Here is a step-by-step guide to setting up NoMachine:
- First, you will need to install NoMachine on you computer, which is available here
- After installing NoMachine, run the client and click 'Continue' on the start-up screen. From the options available, click 'Create a new custom Connection'. Change the Protocol setting from 'NX' to 'SSH' and click continue. In the 'Host' field, put
login1.ittc.ku.edu
orlogin2.ittc.ku.edu
, and in the 'Port' field, put22
, then continue to the next screen.
For the authentication method, select the 'Use the NoMachine login' radial button and continue. The next screen prompts for an alternative server key; hit continue without specifying one. Lastly, select the 'Don't use a proxy' radial button before continuing on the final page. - After creating your new connection configuration, you will be prompted for a name to save the configuration under. After saving your connection, you should be able to see it in a list of created connections(s) on the main page. Double click on the one you just created to try connecting.
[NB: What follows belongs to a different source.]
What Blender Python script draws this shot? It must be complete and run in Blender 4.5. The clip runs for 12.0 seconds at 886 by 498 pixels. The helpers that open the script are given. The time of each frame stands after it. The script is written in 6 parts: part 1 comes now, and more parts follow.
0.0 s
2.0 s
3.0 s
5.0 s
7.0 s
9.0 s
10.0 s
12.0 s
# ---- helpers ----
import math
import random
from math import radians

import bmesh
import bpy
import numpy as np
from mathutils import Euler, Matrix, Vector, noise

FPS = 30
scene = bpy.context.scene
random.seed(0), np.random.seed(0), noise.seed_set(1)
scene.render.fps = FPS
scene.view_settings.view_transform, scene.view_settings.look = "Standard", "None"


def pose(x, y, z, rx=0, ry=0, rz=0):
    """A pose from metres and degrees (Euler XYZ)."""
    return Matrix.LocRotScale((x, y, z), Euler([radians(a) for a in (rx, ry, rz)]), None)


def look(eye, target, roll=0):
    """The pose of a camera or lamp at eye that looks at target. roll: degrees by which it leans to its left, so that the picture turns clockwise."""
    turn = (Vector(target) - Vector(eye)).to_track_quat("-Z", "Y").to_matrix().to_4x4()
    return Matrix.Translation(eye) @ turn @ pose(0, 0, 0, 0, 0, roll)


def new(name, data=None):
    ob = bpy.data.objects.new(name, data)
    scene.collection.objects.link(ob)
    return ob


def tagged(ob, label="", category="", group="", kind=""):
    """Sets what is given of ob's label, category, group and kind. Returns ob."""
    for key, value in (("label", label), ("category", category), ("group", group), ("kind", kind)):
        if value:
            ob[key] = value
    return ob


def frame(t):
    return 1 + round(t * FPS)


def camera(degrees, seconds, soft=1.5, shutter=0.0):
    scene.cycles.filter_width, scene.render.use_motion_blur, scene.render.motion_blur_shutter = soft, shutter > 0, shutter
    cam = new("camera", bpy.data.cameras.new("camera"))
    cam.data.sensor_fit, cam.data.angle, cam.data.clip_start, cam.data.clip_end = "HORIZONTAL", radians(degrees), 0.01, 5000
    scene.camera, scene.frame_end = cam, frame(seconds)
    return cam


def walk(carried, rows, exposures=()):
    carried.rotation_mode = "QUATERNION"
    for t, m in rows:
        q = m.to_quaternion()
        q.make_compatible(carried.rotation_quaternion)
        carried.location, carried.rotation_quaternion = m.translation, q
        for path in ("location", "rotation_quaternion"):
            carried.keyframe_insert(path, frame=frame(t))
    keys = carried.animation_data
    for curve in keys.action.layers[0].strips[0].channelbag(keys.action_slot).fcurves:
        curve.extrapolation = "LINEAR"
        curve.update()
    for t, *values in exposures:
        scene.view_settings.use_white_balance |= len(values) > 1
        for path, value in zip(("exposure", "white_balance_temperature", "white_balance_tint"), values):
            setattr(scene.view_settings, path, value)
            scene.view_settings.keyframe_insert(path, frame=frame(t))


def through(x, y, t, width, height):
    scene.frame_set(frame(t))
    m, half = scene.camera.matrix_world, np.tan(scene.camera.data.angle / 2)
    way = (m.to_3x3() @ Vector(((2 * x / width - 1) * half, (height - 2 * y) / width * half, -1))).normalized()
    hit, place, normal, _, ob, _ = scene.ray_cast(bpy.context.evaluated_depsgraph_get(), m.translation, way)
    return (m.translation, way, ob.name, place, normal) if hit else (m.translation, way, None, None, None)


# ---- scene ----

If you configured the settings properly, you will be prompted to enter your ITTC credentials. If you are not prompted to enter your credentials, you may have entered information incorrectly in the connection creation process, or you computer may not be on the correct network.
Make sure you are connected to the KU or ITTC network through the KU Anywhere VPN if you are connecting to the cluster remotely. If you are unable to solve your connection issue, email [1] for assistance in setting up your remote connection. - Assuming you are able to connect, the first time you connect, you will be asked to 'verify the host authenticity'. Click 'yes' to continue with the connection. You will now be asked to select a desktop environment to use for the connection. The GNOME desktop is recommended.
After selecting the environment, read through the NoMachine welcome screen and continue on to the desktop.